Maybe if you are working on projects that take hours, it makes sense to keep track of time. But if we kept track of time for each step of each job, sometimes we'd spend more time clocking in/out than working.

This is because we do a lot of batching, where there is absolutely no changeover time whatsoever. This is mostly a matter of mixing species - most of our mouldings are offered in 6 different species, and when we run a certain profile (this is make-to-stock), we may run as little as 30LF of a particular species. How long does it take to run 30LF through the gang rip? About 6 seconds. Even through the moulder or profile sander it's under a minute. The only way I could see it being even close to feasible would be to have a bar code scanner at every work station. And even then I can see a lot of hiccups.

We "keep track of time" by comparing our actual labor related costs with what we say those costs are - a variance - and dig in when we see negative trends or anomalies.

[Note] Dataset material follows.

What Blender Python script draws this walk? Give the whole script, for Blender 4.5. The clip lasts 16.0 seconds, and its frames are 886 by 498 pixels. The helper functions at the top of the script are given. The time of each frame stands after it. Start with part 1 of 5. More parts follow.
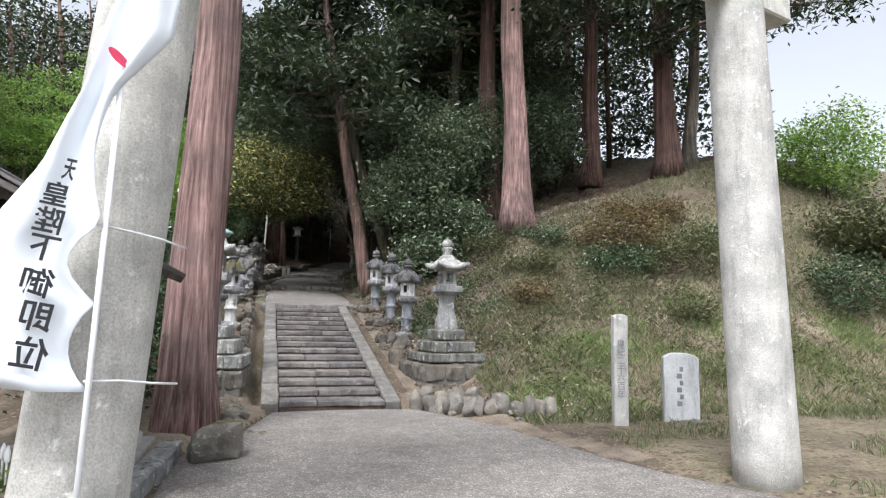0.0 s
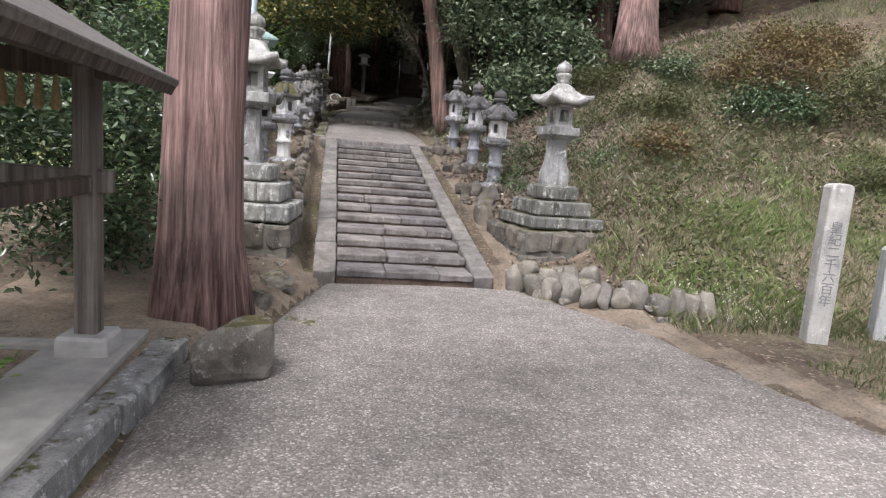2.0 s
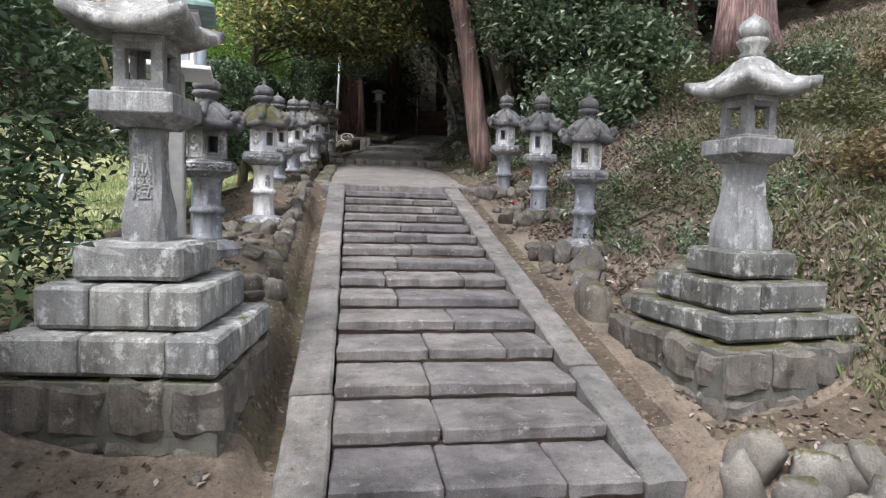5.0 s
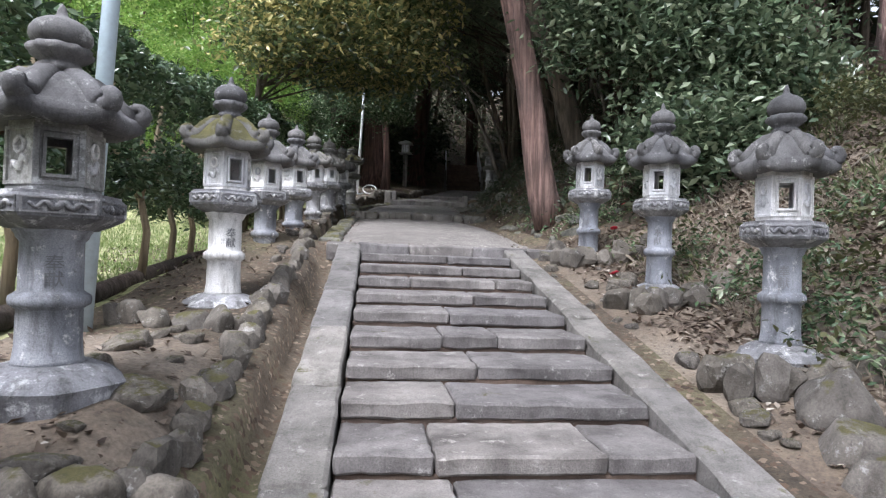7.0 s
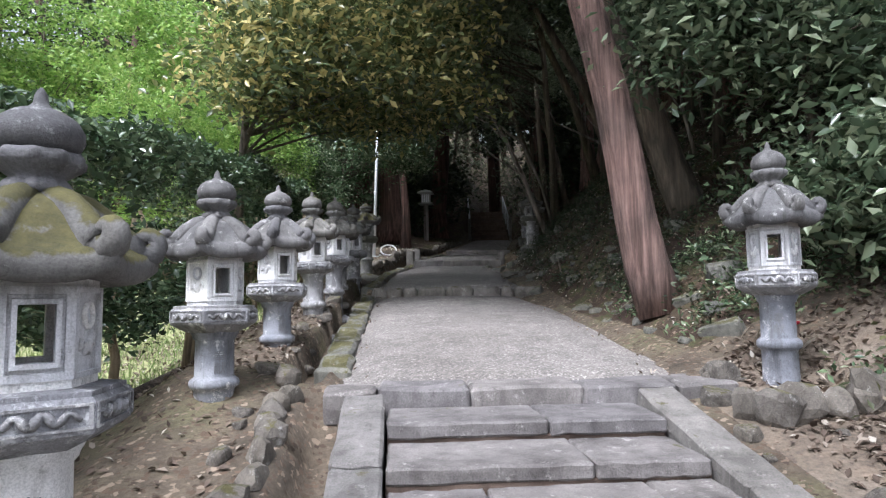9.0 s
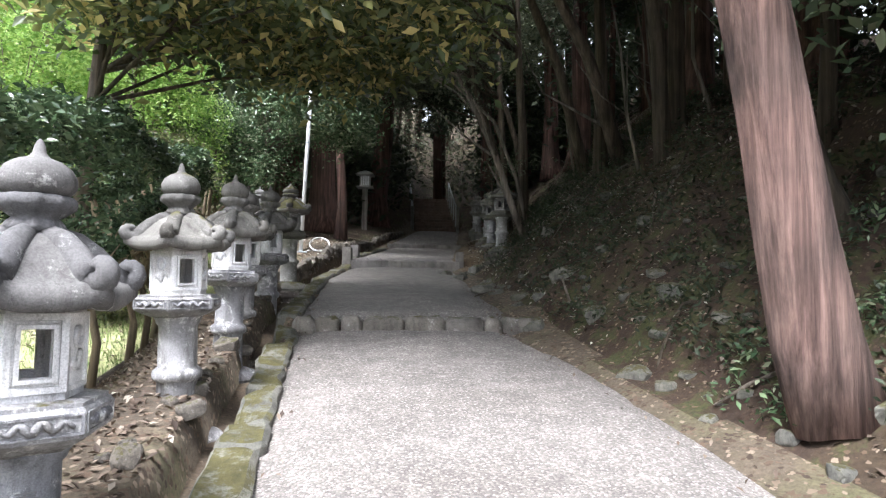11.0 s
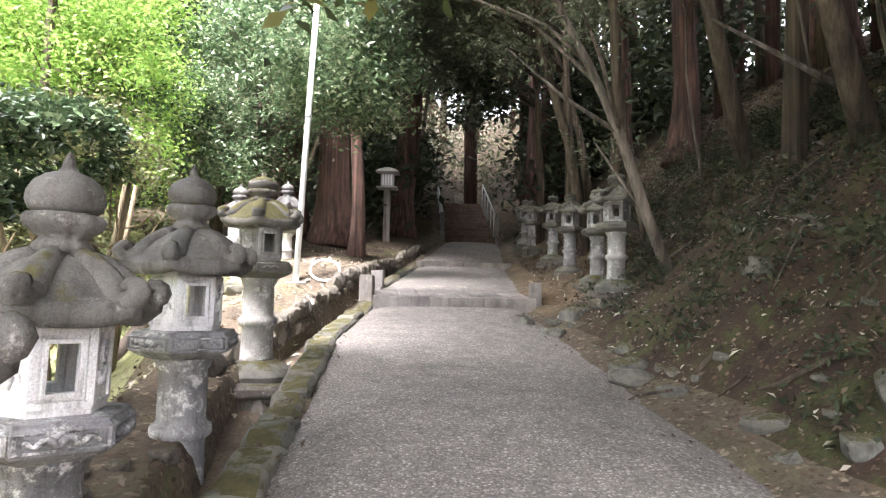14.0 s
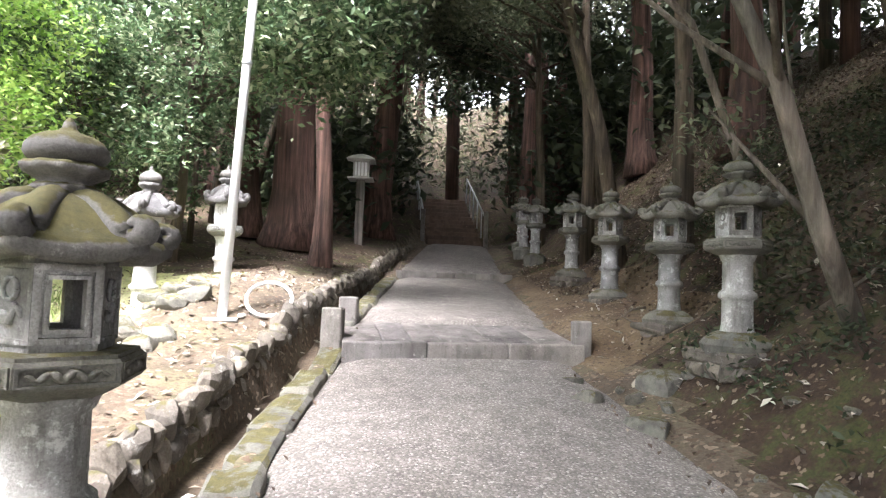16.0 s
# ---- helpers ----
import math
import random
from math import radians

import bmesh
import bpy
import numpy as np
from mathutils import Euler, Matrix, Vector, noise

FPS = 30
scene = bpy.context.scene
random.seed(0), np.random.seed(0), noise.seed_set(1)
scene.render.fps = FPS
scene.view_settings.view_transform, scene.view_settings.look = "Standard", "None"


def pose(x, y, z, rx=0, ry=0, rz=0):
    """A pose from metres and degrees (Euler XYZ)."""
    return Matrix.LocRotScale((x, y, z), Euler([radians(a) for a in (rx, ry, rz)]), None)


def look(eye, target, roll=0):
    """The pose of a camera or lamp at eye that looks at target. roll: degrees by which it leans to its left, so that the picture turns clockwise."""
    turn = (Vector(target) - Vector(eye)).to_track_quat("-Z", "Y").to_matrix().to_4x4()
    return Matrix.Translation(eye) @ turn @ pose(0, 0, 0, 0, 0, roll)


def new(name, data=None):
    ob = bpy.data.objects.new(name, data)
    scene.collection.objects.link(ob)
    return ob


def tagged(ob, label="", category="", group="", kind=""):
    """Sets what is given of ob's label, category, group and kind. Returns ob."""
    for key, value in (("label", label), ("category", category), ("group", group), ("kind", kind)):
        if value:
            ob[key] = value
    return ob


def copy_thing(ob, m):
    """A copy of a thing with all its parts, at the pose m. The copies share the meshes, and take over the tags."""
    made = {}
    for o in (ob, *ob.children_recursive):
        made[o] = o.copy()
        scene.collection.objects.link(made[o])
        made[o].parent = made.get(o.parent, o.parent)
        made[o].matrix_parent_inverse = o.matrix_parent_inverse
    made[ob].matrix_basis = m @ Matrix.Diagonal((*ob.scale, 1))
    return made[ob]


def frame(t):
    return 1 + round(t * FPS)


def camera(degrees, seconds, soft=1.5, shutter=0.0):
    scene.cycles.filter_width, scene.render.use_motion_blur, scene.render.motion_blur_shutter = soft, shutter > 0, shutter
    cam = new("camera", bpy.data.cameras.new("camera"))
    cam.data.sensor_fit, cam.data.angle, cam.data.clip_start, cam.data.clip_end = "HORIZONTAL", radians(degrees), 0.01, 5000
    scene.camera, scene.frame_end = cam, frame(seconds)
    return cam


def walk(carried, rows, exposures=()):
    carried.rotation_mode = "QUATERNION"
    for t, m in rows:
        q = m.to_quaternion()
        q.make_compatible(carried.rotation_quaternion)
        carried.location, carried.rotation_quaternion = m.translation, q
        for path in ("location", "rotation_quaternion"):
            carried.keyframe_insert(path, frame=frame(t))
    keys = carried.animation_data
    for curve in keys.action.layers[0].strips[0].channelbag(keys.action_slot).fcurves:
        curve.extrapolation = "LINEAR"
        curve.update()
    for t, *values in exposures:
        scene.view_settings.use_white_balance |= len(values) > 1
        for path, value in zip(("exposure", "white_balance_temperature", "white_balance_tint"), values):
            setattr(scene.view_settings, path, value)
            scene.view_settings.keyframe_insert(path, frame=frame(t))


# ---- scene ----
cam = camera(71.7, 16.0, soft=1.25)
CAM = [
    (0.0, 0.003, -0.015, 1.491, 96.60, -1.11, -16.07),
    (0.5, 0.113, 0.629, 1.596, 91.13, -3.51, -15.48),
    (1.0, 0.129, 1.247, 1.605, 85.94, -4.08, -13.04),
    (1.5, 0.133, 1.986, 1.571, 83.35, -4.29, -11.74),
    (2.0, 0.159, 2.741, 1.555, 81.69, -4.42, -10.11),
    (2.5, 0.182, 3.457, 1.621, 82.74, -4.45, -10.59),
    (3.0, 0.195, 4.143, 1.603, 84.52, -4.88, -8.34),
    (5.5, 0.390, 7.675, 1.636, 86.02, -1.04, -8.86),
    (6.0, 0.396, 8.493, 1.645, 87.70, -1.09, -9.36),
    (6.5, 0.410, 9.277, 1.666, 89.08, -0.41, -7.08),
    (7.0, 0.420, 10.161, 1.711, 90.74, -1.89, -6.31),
    (7.5, 0.393, 11.022, 1.929, 92.71, -0.24, -4.18),
    (8.0, 0.323, 11.757, 2.106, 93.52, 0.28, -3.00),
    (8.5, 0.332, 12.523, 2.264, 93.76, 0.98, -3.05),
    (9.0, 0.325, 13.261, 2.413, 94.83, 0.97, -4.47),
    (9.5, 0.349, 14.041, 2.507, 95.55, 0.44, -6.48),
    (12.0, 0.221, 18.233, 3.316, 91.95, -1.82, -12.65),
    (12.5, 0.230, 19.008, 3.391, 91.89, -2.50, -12.71),
    (13.0, 0.260, 19.747, 3.465, 90.51, -2.86, -11.03),
    (13.5, 0.316, 20.528, 3.565, 91.64, -1.63, -9.75),
    (14.0, 0.357, 21.319, 3.625, 93.76, -1.32, -9.71),
    (14.5, 0.432, 22.176, 3.682, 94.01, -0.67, -9.41),
    (15.0, 0.448, 22.963, 3.778, 94.15, -1.24, -9.84),
    (15.5, 0.477, 23.721, 3.894, 94.27, -1.51, -10.65),
    (16.0, 0.491, 24.359, 4.069, 93.38, -2.20, -12.69),
]
EXPOSURES = [(0.0, 0.85, 6100, 11), (2.5, 0.87, 6300, 16), (5.5, 0.86, 6000, 13), (6.5, 1.05, 5900, 14), (9.5, 1.42, 5780, 14), (12.0, 2.6, 6150, 13), (14.0, 3.48, 6350, 18), (16.0, 3.5, 6250, 17)]
walk(cam, [(t, pose(x, y, z, rx, ry, rz)) for t, x, y, z, rx, ry, rz in CAM], EXPOSURES)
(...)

As I believe I mentioned in another thread, we didn't just start out by estimating time and decide we didn't need to track it. We tracked time off and on to various degrees for 25 years. The final step was doing some intensive stopwatch studies in combination with analyzing data from several years, i.e. "This is what our study shows it should take to do this set of steps on this particular job - ok, how long did it actually take?".

I am definitely not complacent about time. It's our second largest cost, and not too far behind material.

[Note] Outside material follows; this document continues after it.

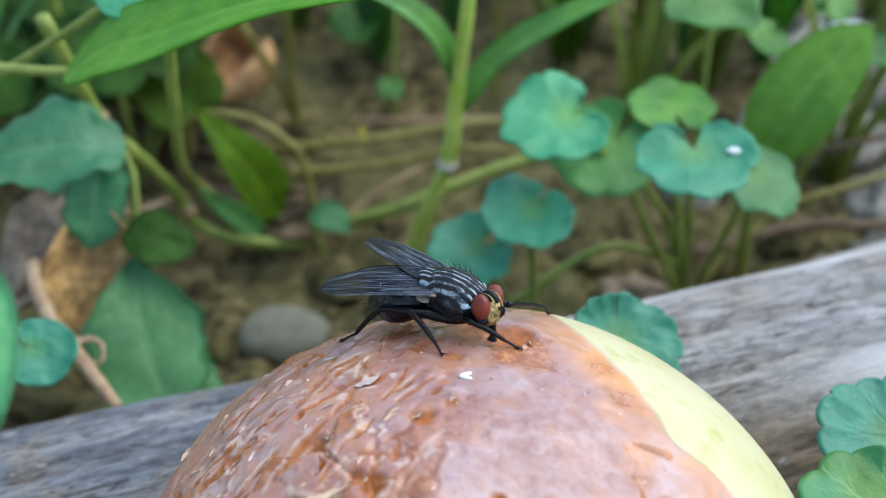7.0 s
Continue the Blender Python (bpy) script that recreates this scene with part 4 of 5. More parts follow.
part("leaf", long_leaf([(-21.0, 121.4, 9.0), (-19.0, 120.6, 9.6), (-17.0, 119.4, 9.4), (-15.4, 118.2, 8.6)], 4.6, (0, -0.4, 1), 0.1, 0.03, 0.85, seed=21), LEAF_SOFT, p)
part("stalk", tube([(-18, 121.5, -1), (-20.5, 122, 5), (-21.0, 121.4, 9.0)], [0.3, 0.25], 12, 8), STEM, p)
p = plant("seedling", (-12.6, 153.5), "tiny round green seedling leaf", group="seedlings")
add_round(p, (-12.6, 152.4, 8.0), 4.0, 4, 25, (0, -0.5, 1), (0, 1, 0), LEAF_BRIGHT, stalk=0.3)
p = plant("seedling", (-18.8, 165.0), "bright green young leaf", group="seedlings")
add_round(p, (-18.8, 164.0, 12.0), 8.4, 5, 26, (0, -0.4, 1), (0, 1, 0), LEAF_BRIGHT, stalk=0.35)
p = plant("pennywort", (30.0, 132.0), "bright green round leaf high over the soil", group="pennyworts")
add_round(p, (28.4, 131.0, 36.0), 11.5, 7, 27, (0, -0.2, 1), (0.2, 1, 0), LEAF_BRIGHT)
p = plant("long_leaf_weed", (-80.0, 96.0), "long bright green leaf arching over the vine")
part("leaf", long_leaf([(-39.5, 99.8, 44.5), (-34.0, 96.5, 49.5), (-28.5, 93.4, 53.0), (-17.2, 89.6, 59.0), (-6, 86, 62)], 8.6, (-0.25, -0.35, 1), 0.12, 0.01, 0.62, seed=6, veins=0), LEAF_LIME, p)
part("stalk", tube([(-80, 96, -2), (-76, 99, 25), (-60, 103, 41), (-39.5, 99.8, 44.5)], [0.8, 0.7, 0.6, 0.5], 24, 8), STEM, p)
p = plant("lobed_herb", (-47.0, 136.0), "blue-green leaves coloured dark for the shade behind the vine", group="lobed herbs")
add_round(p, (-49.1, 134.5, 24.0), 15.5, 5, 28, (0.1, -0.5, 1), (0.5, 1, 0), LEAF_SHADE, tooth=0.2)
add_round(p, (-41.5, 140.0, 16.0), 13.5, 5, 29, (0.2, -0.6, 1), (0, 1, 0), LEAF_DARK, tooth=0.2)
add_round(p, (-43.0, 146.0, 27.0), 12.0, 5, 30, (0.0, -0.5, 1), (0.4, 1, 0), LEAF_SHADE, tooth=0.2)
p = plant("lobed_herb", (-78.0, 112.0), "blue-green leaf high over the vine", group="lobed herbs")
add_round(p, (-32.5, 102.5, 52.5), 8.0, 6, 31, (0.0, -0.4, 1), (-1, 0.4, 0), LEAF, bend=(-6, 4))
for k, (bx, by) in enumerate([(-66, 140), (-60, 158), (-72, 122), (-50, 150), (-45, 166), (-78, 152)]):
    p = plant("lobed_herb", (bx, by), "low green leaves coloured dark for the shade behind the vine", group="lobed herbs")
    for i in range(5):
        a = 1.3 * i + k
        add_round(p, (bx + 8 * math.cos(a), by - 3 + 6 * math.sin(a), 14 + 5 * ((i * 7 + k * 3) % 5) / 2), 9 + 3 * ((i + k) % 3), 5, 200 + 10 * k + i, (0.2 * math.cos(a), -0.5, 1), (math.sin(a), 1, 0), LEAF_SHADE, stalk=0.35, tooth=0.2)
stem_thing("weed_stem", [(-33.5, 139.0, 48.0), (-32.4, 140.4, 30.0), (-30.0, 141.0, 22.0), (-27.5, 145.0, 12.0), (-24.0, 145.6, 0.0)], 0.6, STEM_OLIVE, "thin olive weed stem rising from the soil", group="weed stems")
stem_thing("weed_stem", [(-24.5, 139.0, 48.0), (-25.2, 140.8, 30.0), (-26.0, 144.8, 16.0), (-25.6, 145.2, 0.0)], 0.6, STEM_OLIVE, "thin olive weed stem rising from the soil", group="weed stems")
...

4/10/15       #21: Lean Manufacturing article in Woods ...
Gary Balcom

Tim,

I'm not buying the whole one piece flow concept entirely. For instance, I have a big project in house right now that shows the flaws in it. I've created an awesome workcell. It starts with parts coming off the nest outfeed table, an operator picks up the part, runs the top edge through a small edgebander 2' off of the outfeed table, then another operator catches it, and runs it through a table saw with powerfeed splitting it into two parts. The parts are a finished width of 4", too small for most banders to band the top edge reliably. Then these parts stack on our conveyor line for our large bander to band 2 long edges.

With 3 people in that cell, I can produce almost 2,000 parts in a day. Our big bander is the constraint on this project and simply can't keep up. If I included our big bander in the "one piece flow" concept, I would waste time of everyone behind it. As of right now, I can push the cell with 3 people, and have bander work for 2 days. Then those people go to other areas of the shop, and 1 person can run the router doing another task.

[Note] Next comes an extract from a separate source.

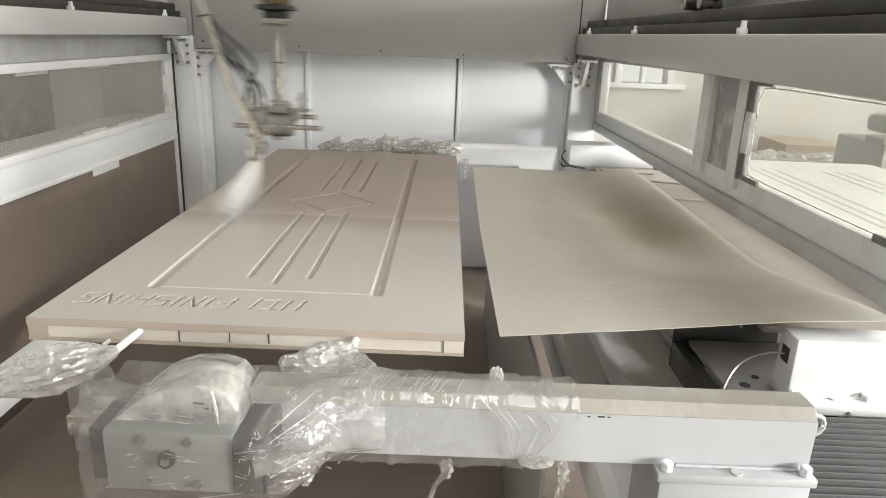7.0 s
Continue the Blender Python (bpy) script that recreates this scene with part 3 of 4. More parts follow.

as an aside, I don't care where the salt and pepper shakers are either...

4/10/15       #22: Lean Manufacturing article in Woods ...
Pat Gilbert

I think the primary problem with both Gary and Larry's operation is that they don't have the salt & pepper shaker locations. labeled.

OTOH I do like the bottom up idea that lean presents. How do all three of you fellers utilize the bottom up aspect of Lean? Or much to Mel's chagrin do you ignore all employee ideas?

4/10/15       #23: Lean Manufacturing article in Woods ...
Larry

In spite of the fact that we have monthly employee meetings where all are asked for input on various topics, There aren't many inputs. Things normally covered: status of upcoming work, any issues with recent shipments, compliments from customers, ideas for improvements are all discussed by 3 people involved in some aspect of management. If there are any shop inputs, it is almost always from the same two people. Any ideas presented at the last meeting are replied to. If the idea is being pursued, what is happening. If the idea didn't seem to work more information about how it could be implemented is asked for. We've tried different ways of getting more response but not very successfully.

4/11/15       #24: Lean Manufacturing article in Woods ...
Mel

Larry--try asking individuals seperately for questions that are up their alley. Don't expect an immediate answer all the time--let the question settle in the noggin and get processed for a bit.

Meetings are intimidating to most of us Orcs of Mordor.

4/11/15       #25: Lean Manufacturing article in Woods ...
Gary Balcom

Pat,

The first Continuous Improvement strategy I studied was Total Quality Management, then Theory of Constraints, then Lean. This has given me a few different "lenses" to look through to consider situations and events. All of them preach Top Down implementation, but TQM and Lean also really support getting input and ideas from the shop floor. So, no ivory tower syndrome here, I'm on the shop floor at least a dozen times a day.

I'm big on short effective meetings. I have a meeting every Tuesday after the shops morning break, where I've been going over lean practices and trying to get people to see the 8 wastes (fastcap style). These meetings cover a lot of ground pretty quickly, 1/2 hour max. I strongly encourage input from the group. Most of the time I get some.

One of my favorite meetings so far on this was actually taking 50 or so washers and splitting the guys into two groups, one on each side of the table. One side did "one piece flow", the other side batched in sets of 7. As I counted out the moves, after 15 or so, I stopped and said there was a defect at a station, and it wasn't caught for two stations. Then we counted up the bad parts on the batch side. It was really cool to watch the guys get it.

When I said I didn't care where the salt and pepper shakers are, that's true. But I DO CARE where the tools are, and everything is that is needed at a certain station. We're far from perfect at this, but we're actively trying.

My shop supervisor was out all this week, and I was monitoring the shop floor myself. Every single morning I would gather up the employees, find out who was working on what, when they expected to be done, and if they were having any challenges. This only took 5 min every morning. We had a very productive week, so I think it payed off.

Another thing we try to do every morning is 3S the shop. Sweep, Sort and Standardize for 30 min every morning. I've also given the opportunity to the employees to "fix what bugs them", or prevents a skilled employee from doing a good job. In the last year, we've reduced our batch size considerably, and work really pumps through the shop.

Like I said before, I don't think Lean and TOC are mutually exclusive.